In the pathogenesis of hepatic fibrosis, TGF-β1-Smad signalling pathway plays an extremely important role in the proliferation, differentiation of HSCs as well as the synthesis of collagen,[17,18] in which Smad2/3 plays a major role. TGF-β1 binds to and activates its receptor, which mediates the phosphorylation of Smad2/3. Phosphorylated Smad2/3 interacts with Smad4 in the cytoplasm to form heterocomplexes, which translocate into the nuclei, regulating downstream target genes.[19,20] In this study, immunohistochemical staining showed that, in control HSC-T6 cells, Smad2/3 was mainly expressed in the cytoplasm. When stimulated with TGF-β1, the majority of Smad2/3 was observed in the nuclei, with less protein in the cytoplasm, indicating the translocation of Smad2/3. Moreover, expression of Smad2/3 within the nuclei was gradually decreased as TMP concentration increased. These results suggest that TMP declines the expression of Smad2/3, inhibits its nuclear translocation and blocks the signalling transduction process of TGF-β1.

CTGF is one of the most important cytokines in the pathogenesis of organ fibrosis.[21] In the process of TGF-β1 stimulation, the expression of CTGF is also elevated, which might be the central event in the activation of HSCs.[22,23] Recent studies have shown that TGF-β1 response elements in the CTGF promoter exist, which induce the gene expression and contribute to TGF-β1-related gene up-regulation.
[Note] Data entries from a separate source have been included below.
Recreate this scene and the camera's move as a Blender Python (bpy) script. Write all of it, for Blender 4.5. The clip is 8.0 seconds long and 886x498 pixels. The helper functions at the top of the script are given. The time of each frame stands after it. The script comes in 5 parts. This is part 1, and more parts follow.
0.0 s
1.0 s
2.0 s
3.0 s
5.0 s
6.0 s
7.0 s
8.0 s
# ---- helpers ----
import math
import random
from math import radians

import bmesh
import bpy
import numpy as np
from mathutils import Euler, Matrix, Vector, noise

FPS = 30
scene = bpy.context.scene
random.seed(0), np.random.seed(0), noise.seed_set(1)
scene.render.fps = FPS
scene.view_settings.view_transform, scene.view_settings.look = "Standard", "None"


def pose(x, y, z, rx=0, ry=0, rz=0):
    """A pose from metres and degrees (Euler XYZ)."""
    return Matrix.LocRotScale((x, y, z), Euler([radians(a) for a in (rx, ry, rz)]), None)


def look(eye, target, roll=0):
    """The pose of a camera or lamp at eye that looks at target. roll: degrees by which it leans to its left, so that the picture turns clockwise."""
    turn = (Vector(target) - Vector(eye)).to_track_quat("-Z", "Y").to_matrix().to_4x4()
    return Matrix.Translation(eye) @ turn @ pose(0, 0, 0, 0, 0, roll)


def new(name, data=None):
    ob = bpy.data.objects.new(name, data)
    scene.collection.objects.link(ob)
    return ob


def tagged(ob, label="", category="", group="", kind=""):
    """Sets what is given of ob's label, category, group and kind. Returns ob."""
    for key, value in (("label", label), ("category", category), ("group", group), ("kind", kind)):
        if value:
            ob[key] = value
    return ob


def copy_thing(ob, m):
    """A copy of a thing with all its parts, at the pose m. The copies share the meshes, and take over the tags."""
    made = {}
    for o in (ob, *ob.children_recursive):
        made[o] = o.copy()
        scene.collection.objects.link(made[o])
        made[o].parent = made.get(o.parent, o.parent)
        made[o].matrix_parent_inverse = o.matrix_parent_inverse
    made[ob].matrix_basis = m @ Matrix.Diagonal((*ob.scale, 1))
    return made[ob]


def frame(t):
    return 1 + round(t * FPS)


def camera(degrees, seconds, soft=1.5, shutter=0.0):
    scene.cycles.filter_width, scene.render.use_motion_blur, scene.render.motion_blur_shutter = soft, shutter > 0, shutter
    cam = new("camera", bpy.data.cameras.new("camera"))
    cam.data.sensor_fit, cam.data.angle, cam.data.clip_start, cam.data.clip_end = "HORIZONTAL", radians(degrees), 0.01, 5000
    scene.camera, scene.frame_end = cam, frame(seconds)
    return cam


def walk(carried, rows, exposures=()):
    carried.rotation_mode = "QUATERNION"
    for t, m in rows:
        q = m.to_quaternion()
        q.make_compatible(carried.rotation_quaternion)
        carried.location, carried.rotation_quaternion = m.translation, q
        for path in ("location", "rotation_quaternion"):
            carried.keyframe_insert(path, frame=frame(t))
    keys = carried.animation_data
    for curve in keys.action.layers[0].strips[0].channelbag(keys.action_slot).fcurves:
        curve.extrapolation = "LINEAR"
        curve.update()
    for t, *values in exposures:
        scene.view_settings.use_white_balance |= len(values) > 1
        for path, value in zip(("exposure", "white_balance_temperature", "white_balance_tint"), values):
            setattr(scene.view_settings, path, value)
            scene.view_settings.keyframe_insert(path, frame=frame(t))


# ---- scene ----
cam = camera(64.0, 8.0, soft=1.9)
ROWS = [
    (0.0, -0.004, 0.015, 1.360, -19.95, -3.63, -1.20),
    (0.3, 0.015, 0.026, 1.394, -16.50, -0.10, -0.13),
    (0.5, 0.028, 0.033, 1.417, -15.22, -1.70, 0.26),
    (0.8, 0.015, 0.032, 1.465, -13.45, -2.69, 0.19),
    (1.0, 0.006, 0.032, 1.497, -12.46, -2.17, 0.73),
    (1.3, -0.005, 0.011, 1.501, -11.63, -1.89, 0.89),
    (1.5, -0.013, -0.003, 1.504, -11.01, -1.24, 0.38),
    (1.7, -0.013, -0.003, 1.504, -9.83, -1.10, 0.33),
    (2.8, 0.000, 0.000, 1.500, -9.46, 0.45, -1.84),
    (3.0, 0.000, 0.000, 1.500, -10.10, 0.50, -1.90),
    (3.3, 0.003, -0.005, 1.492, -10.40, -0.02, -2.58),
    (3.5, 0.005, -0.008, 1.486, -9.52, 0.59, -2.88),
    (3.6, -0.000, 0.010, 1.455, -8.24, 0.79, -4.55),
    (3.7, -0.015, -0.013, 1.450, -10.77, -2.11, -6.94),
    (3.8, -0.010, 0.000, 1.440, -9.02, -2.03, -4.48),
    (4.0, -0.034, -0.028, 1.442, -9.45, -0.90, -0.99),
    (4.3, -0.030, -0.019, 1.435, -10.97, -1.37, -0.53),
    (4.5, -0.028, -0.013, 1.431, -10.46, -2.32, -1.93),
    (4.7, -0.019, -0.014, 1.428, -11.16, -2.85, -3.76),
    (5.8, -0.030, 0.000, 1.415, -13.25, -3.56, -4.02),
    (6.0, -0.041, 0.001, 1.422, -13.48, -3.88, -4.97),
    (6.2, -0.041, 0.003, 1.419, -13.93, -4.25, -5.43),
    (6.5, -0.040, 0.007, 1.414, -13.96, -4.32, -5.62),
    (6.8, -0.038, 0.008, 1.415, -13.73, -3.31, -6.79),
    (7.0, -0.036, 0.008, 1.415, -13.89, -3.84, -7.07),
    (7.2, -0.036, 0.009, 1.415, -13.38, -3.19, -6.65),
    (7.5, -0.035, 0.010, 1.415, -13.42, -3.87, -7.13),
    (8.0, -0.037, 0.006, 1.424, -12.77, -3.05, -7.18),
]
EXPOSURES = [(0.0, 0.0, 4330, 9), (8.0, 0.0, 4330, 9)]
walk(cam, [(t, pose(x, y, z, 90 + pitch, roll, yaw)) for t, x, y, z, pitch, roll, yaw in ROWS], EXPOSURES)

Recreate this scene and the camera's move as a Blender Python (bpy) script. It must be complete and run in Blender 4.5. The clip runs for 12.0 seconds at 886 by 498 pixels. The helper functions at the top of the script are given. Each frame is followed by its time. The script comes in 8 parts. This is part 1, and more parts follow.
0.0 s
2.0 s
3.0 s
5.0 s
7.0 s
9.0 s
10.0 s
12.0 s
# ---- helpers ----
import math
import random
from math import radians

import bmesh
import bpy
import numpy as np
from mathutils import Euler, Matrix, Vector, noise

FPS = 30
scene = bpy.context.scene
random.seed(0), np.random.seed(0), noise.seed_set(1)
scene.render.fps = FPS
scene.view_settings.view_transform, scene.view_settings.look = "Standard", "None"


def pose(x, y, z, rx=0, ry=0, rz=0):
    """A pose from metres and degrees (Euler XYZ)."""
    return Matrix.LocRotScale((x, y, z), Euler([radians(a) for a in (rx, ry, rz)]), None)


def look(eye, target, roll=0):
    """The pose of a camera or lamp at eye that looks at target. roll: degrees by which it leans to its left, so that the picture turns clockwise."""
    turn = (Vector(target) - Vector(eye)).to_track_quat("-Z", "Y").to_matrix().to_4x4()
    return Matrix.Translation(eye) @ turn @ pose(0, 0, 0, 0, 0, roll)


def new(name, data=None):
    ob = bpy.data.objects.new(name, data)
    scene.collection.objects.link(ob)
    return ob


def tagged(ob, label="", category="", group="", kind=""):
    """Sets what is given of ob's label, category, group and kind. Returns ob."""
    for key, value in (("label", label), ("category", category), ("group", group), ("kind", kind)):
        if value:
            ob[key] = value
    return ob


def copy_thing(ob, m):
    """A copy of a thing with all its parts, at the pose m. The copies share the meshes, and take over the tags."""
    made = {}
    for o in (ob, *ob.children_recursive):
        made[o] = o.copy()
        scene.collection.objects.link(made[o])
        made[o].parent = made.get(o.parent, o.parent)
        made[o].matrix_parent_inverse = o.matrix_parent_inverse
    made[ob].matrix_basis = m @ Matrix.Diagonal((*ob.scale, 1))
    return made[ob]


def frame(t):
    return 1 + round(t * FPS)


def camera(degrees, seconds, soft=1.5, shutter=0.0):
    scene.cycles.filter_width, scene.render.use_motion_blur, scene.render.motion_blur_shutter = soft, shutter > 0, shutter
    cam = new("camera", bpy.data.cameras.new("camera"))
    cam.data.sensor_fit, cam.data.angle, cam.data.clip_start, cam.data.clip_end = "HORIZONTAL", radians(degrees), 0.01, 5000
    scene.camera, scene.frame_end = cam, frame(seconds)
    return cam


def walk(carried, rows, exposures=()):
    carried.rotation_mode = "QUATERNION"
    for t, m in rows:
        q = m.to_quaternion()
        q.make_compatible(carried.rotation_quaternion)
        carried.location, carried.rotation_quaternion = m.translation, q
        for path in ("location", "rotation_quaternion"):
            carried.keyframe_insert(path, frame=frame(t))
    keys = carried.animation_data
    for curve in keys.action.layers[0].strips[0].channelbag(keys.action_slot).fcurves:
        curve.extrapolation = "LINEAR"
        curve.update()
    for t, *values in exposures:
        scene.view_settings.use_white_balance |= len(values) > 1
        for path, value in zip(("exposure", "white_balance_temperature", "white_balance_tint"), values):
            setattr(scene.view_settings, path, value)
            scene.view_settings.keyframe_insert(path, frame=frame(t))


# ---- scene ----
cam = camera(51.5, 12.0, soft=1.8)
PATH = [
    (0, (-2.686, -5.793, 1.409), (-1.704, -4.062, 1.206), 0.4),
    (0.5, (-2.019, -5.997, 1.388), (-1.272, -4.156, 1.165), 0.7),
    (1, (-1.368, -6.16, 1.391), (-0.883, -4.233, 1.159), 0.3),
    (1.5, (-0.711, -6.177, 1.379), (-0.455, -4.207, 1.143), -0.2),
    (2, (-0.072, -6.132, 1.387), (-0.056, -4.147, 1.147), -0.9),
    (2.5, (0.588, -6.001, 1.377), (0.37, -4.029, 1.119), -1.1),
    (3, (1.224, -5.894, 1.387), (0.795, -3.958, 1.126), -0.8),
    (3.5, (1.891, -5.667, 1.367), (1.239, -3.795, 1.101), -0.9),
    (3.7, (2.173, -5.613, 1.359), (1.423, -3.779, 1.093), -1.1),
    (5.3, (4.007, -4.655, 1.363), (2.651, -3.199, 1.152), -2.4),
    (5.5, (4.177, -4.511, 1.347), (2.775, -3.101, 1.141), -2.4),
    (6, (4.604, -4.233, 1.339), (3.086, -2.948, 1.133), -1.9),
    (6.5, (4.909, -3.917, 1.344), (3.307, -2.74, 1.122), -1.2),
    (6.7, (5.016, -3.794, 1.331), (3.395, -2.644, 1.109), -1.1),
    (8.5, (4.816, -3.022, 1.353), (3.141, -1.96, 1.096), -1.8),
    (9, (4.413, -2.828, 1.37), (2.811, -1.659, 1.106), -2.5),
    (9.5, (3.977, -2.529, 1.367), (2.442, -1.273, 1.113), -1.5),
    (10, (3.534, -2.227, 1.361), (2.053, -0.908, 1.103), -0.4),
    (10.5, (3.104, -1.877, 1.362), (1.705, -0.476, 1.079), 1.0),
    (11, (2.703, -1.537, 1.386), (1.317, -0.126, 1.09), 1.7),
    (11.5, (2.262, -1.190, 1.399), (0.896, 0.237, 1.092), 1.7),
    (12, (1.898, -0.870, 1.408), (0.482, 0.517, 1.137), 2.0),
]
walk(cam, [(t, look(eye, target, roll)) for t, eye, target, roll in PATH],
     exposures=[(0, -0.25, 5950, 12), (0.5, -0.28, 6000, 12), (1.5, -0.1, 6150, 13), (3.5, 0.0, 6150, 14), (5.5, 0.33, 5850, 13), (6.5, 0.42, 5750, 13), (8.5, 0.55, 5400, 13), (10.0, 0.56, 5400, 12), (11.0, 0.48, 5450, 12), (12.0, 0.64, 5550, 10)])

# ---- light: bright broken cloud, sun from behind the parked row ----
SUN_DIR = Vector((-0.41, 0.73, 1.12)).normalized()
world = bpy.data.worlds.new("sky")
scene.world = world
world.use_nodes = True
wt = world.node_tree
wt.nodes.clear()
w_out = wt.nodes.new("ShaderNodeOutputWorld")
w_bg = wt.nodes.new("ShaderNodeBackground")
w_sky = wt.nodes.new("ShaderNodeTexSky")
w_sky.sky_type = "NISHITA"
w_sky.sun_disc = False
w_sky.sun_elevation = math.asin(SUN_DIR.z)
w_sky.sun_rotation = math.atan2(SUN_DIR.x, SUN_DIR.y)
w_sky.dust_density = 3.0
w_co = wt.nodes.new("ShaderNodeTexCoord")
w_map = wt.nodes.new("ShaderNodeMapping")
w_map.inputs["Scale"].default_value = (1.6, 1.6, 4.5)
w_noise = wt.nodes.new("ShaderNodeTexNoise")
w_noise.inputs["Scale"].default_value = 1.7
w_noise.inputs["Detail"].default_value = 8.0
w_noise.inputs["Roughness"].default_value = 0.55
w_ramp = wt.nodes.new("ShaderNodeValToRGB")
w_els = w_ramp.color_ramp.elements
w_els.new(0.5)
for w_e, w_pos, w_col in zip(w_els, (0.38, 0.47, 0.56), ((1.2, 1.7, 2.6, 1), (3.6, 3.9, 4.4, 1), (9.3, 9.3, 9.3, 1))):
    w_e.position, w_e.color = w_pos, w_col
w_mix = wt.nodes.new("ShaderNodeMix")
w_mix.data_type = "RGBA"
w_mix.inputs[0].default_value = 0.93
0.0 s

Our results showed that CTGF expression was positively correlated with TGF-β1 expression. Taken together, these data suggest that CTGF may be the downstream effector molecules in the TGF-β1 signalling pathway, exerting the pro-fibrotic effects.[24] Currently, Smads, Ras/MEK/ERK, tyrosine kinases and protein kinase C have been found to be involved in the CTGF signalling pathway.[25-27] For example, the coordination of the signalling pathways of Smads and Ras/MEK/ERK is needed to achieve the maximum stimulating effects of TGF-β1 on the secretion of CTGF.[28] Smads have also been found to be related with the basic expression of CTGF. The Smad-binding elements in the CTGF promoter could eliminate TGF-β1-induced CTGF expression and decrease the basic expression of CTGF. However, the exact relationship between CTGF and Smad2/3 has never been well established. In this study, our results indicated that TMP at certain concentrations significantly inhibited the expression of Smad2/3 and CTGF, which were positively correlated. Therefore, we postulate that CTGF would probably be regulated by the TGF-β1-Smad2/3 signalling pathway.

Conclusions

In this study, our results showed that TMP decreased the expression of Smad2/3 and CTGF, and inhibited the proliferation of HSC-T6 cells, through which TMP would exert its anti-hepatic fibrosis effects. These findings provide cellular and molecular bases for further application of TMP in the clinical treatment for hepatic fibrosis.

Disclosure statement

No potential conflict of interest was reported by the author(s).

Funding

This work was supported by the Natural Science Foundation from Chongqing Science and Technology Committee [grant number 2006B135428]; the Research Foundation from Chongqing Municipal Health Bureau [grant number TCM [2005] 35].